Swiss luxury goods Group, Richemont on Friday (16 July) released a very strong 1Q21 sales update (for its quarter ended 30 June 2021), reflecting a huge appetite for luxury spending, as customers emerge from the pandemic, predominantly in their home markets. Only Europe and Japan were unable to recover to above pre-COVID-19 levels as the pandemic continues to impact tourism to these destinations. Overall, however, sales almost doubled YoY and vs 2019 sales were up 22% in the company’s 1Q21 period.
By region, the performances were as follows:
In Figure 1 below, we highlight the current contributions to sales by region.
Figure 1: Current sales by region, 1Q21
Source: Anchor, Company data
On a constant currency basis, sales at the Group level grew by 18% YoY (vs Bloomberg consensus analyst expectations of 9% YoY growth), with a particularly strong beat from its Jewellery division (Richemont’s largest and most profitable division at c. 90%-plus of EBIT), which saw sales soar 43% YoY vs Bloomberg consensus expectations of 28% YoY sales growth.
As part of the update, Richemont also announced a governance reshuffle, essentially demoting the CEOs of its two biggest jewellery brands (Cartier and Van Cleef & Arpels) and the CEOs of its fashion & accessories and specialist watchmaker divisions, from the executive committee and relegating them exclusively to the day-to-day management of their respective divisions. Chairman Johan Rupert and Group CEO Jerome Lambert will remain on the executive committee, which will focus on strategic decisions and capital allocation.
As per usual, there was no guidance given or a conference call post this sales update.
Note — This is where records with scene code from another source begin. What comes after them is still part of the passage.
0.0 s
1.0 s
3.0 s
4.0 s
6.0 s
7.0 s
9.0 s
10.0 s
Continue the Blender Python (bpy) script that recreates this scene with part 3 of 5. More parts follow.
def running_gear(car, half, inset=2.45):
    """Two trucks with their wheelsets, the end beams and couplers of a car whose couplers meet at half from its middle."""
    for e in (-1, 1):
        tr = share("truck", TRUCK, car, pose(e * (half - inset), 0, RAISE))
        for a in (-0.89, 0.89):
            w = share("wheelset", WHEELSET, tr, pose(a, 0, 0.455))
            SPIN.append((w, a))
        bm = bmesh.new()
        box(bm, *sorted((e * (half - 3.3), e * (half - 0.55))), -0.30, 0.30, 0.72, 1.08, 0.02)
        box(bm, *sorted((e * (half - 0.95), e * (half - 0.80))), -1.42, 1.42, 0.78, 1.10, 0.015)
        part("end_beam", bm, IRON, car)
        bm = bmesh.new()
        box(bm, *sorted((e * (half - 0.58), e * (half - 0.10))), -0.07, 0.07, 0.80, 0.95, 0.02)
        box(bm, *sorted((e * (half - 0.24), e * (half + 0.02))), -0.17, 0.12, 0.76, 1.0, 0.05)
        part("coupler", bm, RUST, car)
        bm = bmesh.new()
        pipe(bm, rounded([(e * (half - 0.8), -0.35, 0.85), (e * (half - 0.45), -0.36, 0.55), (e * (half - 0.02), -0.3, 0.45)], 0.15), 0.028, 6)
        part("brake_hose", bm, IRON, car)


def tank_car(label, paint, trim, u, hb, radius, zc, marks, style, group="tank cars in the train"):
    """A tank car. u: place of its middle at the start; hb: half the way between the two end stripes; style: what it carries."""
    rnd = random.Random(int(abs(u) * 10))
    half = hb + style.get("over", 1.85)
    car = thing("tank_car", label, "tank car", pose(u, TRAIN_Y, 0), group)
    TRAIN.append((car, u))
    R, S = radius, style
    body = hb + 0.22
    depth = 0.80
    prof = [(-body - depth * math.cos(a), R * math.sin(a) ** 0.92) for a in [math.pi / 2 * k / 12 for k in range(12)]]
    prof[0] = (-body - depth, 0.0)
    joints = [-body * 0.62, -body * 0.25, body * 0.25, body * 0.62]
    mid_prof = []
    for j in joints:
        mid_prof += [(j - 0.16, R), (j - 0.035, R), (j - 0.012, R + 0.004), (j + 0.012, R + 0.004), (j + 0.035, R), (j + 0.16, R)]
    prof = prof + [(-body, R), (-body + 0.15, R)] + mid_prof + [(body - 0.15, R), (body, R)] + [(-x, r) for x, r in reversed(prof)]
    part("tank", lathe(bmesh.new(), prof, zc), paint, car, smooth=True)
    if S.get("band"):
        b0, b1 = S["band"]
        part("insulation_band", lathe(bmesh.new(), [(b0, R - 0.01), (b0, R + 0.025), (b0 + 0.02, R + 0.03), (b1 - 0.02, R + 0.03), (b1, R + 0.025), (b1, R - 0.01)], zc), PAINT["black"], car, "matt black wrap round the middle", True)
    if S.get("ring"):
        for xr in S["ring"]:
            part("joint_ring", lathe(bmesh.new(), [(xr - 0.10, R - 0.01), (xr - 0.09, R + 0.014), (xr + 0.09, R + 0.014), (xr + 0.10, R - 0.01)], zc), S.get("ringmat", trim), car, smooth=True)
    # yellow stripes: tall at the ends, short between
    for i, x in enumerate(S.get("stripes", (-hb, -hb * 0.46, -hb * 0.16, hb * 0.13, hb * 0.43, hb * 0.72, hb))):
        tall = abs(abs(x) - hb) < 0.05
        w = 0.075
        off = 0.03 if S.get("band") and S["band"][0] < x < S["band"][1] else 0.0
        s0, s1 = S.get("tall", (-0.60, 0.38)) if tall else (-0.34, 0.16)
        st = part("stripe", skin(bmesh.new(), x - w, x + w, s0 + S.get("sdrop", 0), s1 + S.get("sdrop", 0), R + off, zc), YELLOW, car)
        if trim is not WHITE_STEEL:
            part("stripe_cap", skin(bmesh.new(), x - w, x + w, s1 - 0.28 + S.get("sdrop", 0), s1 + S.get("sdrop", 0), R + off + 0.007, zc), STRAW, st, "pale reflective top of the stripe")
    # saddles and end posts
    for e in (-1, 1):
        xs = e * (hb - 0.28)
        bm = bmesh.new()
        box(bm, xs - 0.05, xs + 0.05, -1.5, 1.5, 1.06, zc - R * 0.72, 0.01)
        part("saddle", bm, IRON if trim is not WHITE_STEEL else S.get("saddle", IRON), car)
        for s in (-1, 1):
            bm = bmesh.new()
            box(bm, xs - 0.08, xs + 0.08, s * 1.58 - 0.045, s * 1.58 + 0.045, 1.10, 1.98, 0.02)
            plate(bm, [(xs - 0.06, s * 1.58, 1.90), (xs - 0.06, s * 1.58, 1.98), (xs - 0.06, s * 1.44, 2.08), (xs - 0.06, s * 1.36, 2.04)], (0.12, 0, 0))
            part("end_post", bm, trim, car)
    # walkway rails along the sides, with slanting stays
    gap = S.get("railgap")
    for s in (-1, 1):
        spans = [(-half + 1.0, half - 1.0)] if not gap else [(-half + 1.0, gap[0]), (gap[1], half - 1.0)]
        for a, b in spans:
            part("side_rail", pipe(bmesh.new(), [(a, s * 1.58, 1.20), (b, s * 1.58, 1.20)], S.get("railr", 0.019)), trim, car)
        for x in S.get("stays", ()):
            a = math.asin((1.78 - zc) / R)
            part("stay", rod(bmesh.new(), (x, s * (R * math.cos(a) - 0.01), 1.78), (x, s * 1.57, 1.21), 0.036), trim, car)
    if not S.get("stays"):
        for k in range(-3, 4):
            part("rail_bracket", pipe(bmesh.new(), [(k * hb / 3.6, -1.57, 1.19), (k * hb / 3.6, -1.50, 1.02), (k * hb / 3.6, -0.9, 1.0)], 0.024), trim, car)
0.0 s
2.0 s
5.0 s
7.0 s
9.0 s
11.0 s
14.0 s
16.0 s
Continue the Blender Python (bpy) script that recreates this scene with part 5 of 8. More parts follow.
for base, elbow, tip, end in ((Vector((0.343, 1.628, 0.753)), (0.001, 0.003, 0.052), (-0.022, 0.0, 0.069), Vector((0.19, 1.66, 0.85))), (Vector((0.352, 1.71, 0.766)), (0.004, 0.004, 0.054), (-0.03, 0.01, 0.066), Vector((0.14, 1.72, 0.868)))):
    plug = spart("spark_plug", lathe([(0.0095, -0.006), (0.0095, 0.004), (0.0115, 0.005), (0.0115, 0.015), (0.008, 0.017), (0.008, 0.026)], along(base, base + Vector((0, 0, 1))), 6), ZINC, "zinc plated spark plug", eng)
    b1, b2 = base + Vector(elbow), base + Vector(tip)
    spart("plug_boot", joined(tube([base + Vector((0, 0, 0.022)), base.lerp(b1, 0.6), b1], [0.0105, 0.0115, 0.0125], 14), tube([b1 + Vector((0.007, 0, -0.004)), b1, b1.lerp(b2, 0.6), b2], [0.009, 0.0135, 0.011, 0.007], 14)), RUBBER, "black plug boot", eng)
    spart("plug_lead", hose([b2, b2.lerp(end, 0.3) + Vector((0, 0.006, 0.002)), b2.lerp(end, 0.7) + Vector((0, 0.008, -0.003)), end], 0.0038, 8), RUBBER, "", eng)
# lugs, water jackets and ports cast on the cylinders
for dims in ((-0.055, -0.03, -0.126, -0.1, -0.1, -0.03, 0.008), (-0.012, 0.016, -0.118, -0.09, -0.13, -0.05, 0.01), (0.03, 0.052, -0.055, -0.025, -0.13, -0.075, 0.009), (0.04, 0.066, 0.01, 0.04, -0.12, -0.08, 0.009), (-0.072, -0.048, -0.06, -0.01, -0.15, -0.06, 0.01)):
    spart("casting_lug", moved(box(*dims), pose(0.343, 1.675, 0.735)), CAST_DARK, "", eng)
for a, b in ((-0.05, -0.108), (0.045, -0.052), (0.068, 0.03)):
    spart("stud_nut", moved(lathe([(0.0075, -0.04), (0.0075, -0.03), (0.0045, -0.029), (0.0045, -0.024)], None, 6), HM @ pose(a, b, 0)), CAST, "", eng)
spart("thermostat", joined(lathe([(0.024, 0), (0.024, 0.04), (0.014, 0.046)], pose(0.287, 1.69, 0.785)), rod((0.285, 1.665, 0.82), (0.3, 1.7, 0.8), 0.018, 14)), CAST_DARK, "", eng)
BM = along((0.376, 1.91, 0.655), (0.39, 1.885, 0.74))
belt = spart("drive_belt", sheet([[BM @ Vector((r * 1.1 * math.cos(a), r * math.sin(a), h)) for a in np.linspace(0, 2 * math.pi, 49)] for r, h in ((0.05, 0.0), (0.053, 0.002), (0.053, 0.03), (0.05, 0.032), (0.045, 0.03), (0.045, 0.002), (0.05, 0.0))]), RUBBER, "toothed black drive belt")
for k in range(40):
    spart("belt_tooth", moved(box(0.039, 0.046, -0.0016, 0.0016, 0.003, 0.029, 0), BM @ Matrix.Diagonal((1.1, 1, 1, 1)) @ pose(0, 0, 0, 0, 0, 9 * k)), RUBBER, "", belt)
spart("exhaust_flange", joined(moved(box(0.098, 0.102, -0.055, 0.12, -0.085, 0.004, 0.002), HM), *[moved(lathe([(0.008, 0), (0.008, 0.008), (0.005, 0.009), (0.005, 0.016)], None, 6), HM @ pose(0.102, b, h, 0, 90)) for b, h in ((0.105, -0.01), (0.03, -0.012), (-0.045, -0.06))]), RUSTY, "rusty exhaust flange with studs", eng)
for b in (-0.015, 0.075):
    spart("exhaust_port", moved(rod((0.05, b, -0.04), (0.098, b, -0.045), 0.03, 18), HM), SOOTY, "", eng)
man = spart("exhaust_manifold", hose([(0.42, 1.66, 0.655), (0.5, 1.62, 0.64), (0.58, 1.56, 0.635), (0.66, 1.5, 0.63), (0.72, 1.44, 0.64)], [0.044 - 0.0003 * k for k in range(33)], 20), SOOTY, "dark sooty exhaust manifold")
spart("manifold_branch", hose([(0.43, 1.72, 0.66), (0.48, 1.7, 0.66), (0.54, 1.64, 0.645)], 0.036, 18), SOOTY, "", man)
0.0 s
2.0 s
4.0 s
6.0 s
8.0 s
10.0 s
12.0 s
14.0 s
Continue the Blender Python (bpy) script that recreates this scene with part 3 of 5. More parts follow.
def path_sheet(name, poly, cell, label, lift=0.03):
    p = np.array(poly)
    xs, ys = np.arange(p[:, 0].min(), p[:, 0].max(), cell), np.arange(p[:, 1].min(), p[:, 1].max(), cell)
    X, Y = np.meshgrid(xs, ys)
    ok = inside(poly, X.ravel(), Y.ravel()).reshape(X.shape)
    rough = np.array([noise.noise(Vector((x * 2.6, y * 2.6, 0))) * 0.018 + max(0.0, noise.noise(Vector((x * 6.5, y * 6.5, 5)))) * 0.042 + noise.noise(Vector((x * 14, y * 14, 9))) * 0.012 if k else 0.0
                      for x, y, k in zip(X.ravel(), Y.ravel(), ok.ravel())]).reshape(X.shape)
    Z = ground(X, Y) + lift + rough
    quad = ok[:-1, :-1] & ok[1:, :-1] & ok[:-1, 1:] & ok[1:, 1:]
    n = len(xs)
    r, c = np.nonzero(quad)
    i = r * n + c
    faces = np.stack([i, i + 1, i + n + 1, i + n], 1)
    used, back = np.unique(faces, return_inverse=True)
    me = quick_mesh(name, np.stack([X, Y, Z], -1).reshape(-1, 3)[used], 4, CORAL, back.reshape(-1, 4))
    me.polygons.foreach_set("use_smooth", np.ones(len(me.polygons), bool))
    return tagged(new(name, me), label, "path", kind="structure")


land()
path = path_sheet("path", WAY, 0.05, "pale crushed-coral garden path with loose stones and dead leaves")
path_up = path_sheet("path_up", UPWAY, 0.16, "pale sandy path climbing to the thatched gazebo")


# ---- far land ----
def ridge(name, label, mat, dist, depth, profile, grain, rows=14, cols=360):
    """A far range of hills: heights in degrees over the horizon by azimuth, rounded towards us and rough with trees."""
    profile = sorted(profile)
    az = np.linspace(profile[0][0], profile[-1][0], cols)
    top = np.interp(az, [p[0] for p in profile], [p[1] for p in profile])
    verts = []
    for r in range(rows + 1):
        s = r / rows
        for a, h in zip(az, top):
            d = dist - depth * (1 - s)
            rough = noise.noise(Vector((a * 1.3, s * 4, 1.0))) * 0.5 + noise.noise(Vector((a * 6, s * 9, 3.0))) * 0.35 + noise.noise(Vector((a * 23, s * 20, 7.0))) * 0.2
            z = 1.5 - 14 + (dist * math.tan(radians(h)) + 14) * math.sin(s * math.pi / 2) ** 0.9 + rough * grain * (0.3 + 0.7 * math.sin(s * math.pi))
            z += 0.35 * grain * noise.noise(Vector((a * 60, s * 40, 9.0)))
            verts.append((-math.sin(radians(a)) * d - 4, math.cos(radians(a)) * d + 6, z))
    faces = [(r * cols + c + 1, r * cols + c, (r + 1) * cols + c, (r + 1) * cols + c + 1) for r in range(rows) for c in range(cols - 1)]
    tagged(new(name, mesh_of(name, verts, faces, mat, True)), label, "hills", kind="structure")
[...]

We expect that this update is likely to be well received by the market. For the bulls, this is another data point confirming the “luxury super-cycle” thesis and certainly concerns that spending will shift from goods to experiences as economies reopen has not yet materialised in luxury spending. It is also likely that we will see analysts needing to upgrade their current earnings estimates, perhaps in the mid single-digit range. We remain of the view that this counter is fully priced at 28.4x consensus estimated earnings to March 2023 (well above its 19x historical average). Even if you see a 10% upgrade to its FY23 earnings, that still leaves the stock on 25.8x earnings two years out. We would not be buyers of the share at current levels.